Results of exploratory analyses examining treatment response in youth with FAPDs and PTSD vs. no PTSD indicated youth with PTSD enrolled in the ADAPT intervention generally reported significantly higher rates of anxiety and somatization symptoms at post-assessment, although rates of these symptoms were also higher in those with PTSD at baseline. However, given that these differences persist post-treatment, these results are consistent with the larger trauma literature that has evidenced the negative impact that psychological trauma and/or PTSD history can have on psychosocial treatment response [24
]. As previous research in pediatric pain samples has also found that a significant subset of youth experience decreased response to traditional psychosocial treatment [18
], it may be that identifying potential risk factors for poorer outcomes such as psychological trauma and/or PTSD history will enhance positive treatment response and potentially increase prevention through the development or use of catered psychosocial interventions (e.g., Trauma-Focused Cognitive Behavioral Therapy [23
], Mindfulness-Based Stress Reduction [49
], etc.). Perhaps ADAPT could be further enhanced and refined to directly target PTSD that occurs in a large minority of youth with FAPDs. Future research should continue to examine potential avenues for prevention and intervention optimization in pediatric pain populations. Finally, a notable finding was the comparatively low rates of depressive symptoms vs. anxiety in the current sample, both at baseline and post-treatment. These findings are notable given the strong co-occurrence between anxiety and depressive symptoms in youth [50
] but consistent with other studies examining psychological impairment in youth with FAPDs [7
]. It may be that youth who are more likely to report anxiety over depression are at an increased risk for somatization and, in turn, abdominal pain. However, this remains unclear. It is also known that abdominal pain in childhood is a risk factor for the development of depressive symptoms over time [52
], so early identification and treatment of youth with FAPDs and comorbid anxiety are critical.

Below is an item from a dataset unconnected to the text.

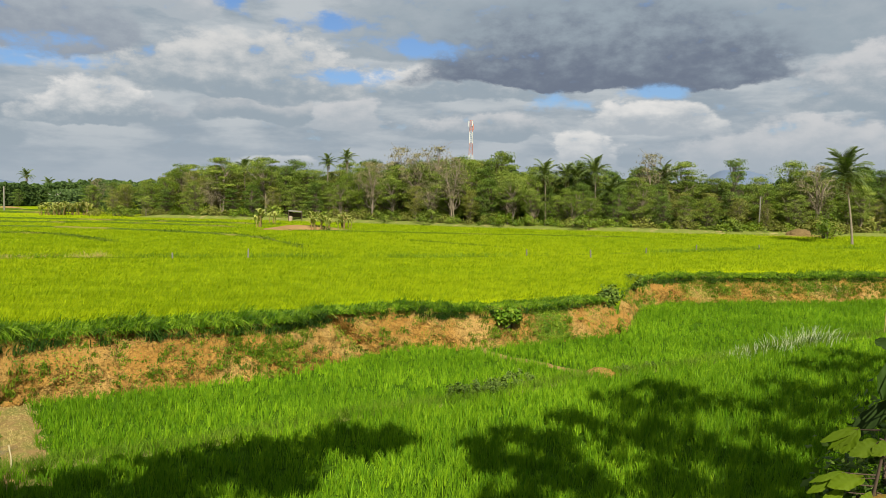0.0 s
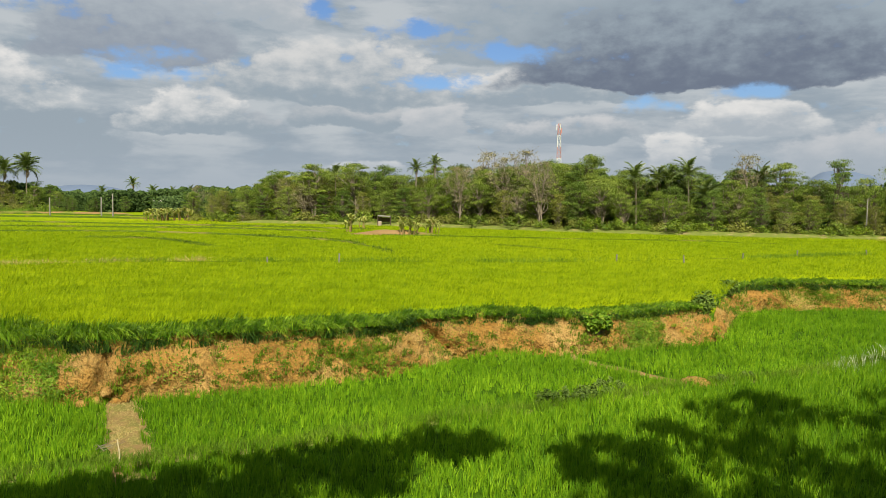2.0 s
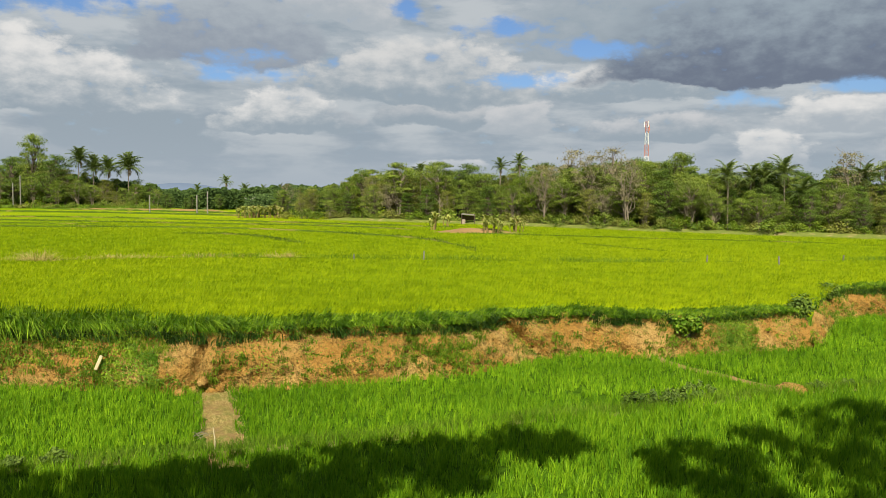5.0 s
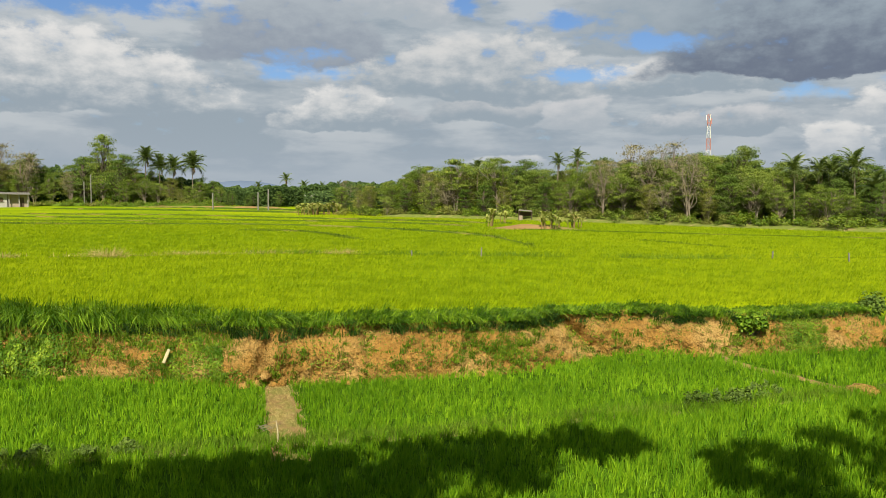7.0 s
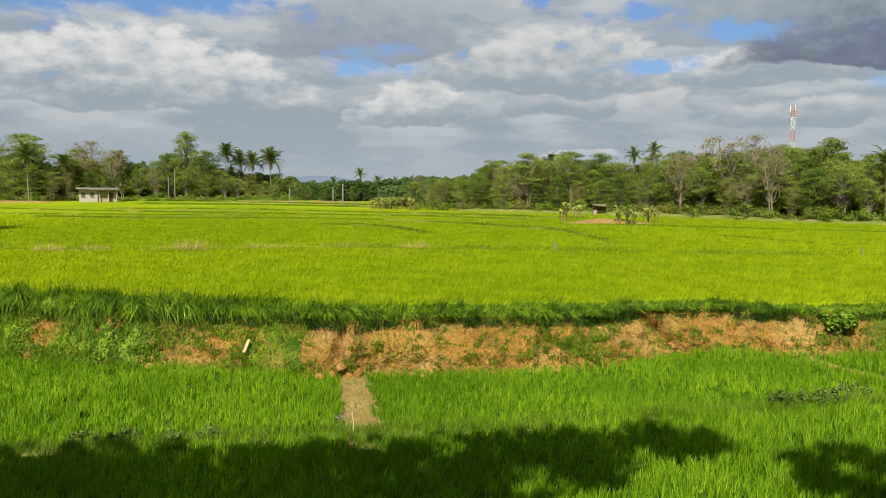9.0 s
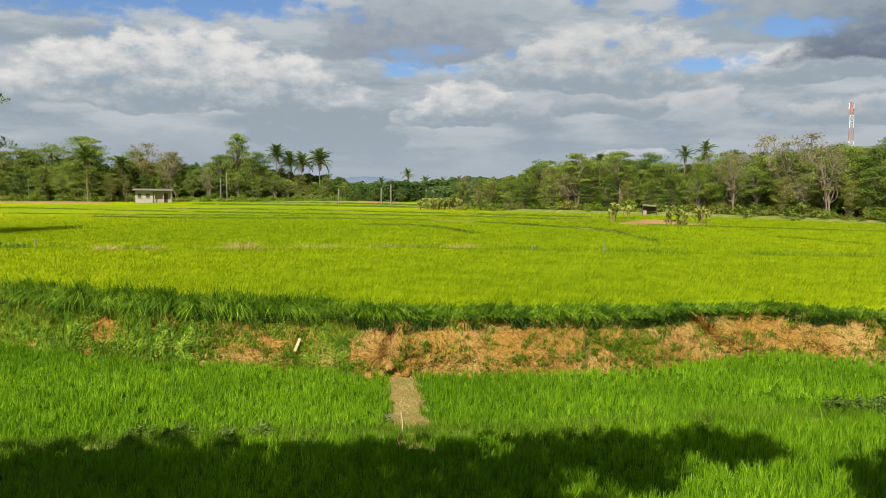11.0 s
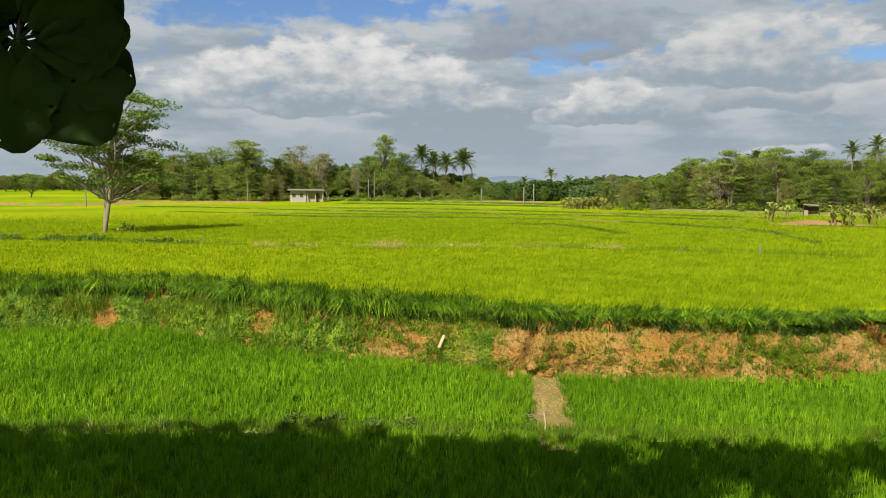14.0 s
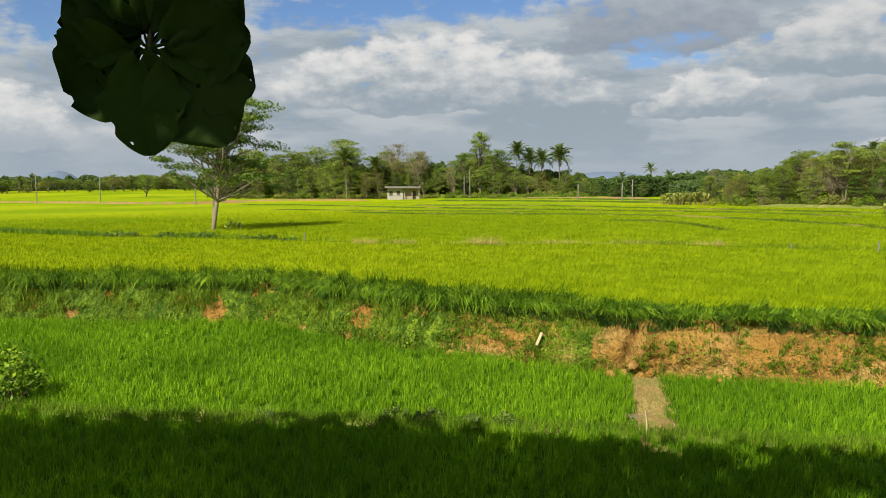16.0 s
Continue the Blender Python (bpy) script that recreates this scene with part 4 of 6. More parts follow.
palm(-27.57, 57.3, 5.75, 2.2, (-0.55, 0.2), "leaning coconut palm with a slim pale trunk in the field", 22, 11, 7)
for i, (a_, r_, z_, reach) in enumerate(((37.8, 165, 10.6, 3.1), (36.9, 164, 8.9, 3.0), (36.0, 163, 8.8, 3.1), (34.7, 162, 9.3, 3.3), (50.19, 160, 9.6, 3.2), (47.9, 171, 8.6, 2.8), (44.6, 174, 9.2, 2.8), (53.6, 196, 9.8, 3.0))):
    palm(a_, r_, z_, reach, (g.uniform(-0.6, 0.6), g.uniform(-0.4, 0.4)), "tall coconut palm beside the far wood", 26, 20 + i)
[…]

The current study has several strengths. To begin, the use of a clinician-administered semi-structured interview is currently the gold standard in the identification of posttraumatic stress disorder (PTSD) [29
] and likely minimized bias in reporting of trauma and PTSD [53
]. The recruitment and screening of treatment-seeking youth with FAPDs allowed for a nuanced understanding of how trauma impacts this chronic pain condition in youth in particular. The most significant limitations of the current study include the small sample size of youth with PTSD who received active treatment (n
= 4). This limits interpretability and ability to draw meaningful conclusions from results and likely underpowered analyses. The homogeneity of the participant sample, while consistent with published studies from other pediatric pain samples, also limits the generalizability of results to broader pediatric pain populations. Future research should replicate these analyses in larger samples and include more complex longitudinal examinations (e.g., controlling for baseline functioning) with larger treatment-seeking pain samples with and without PTSD.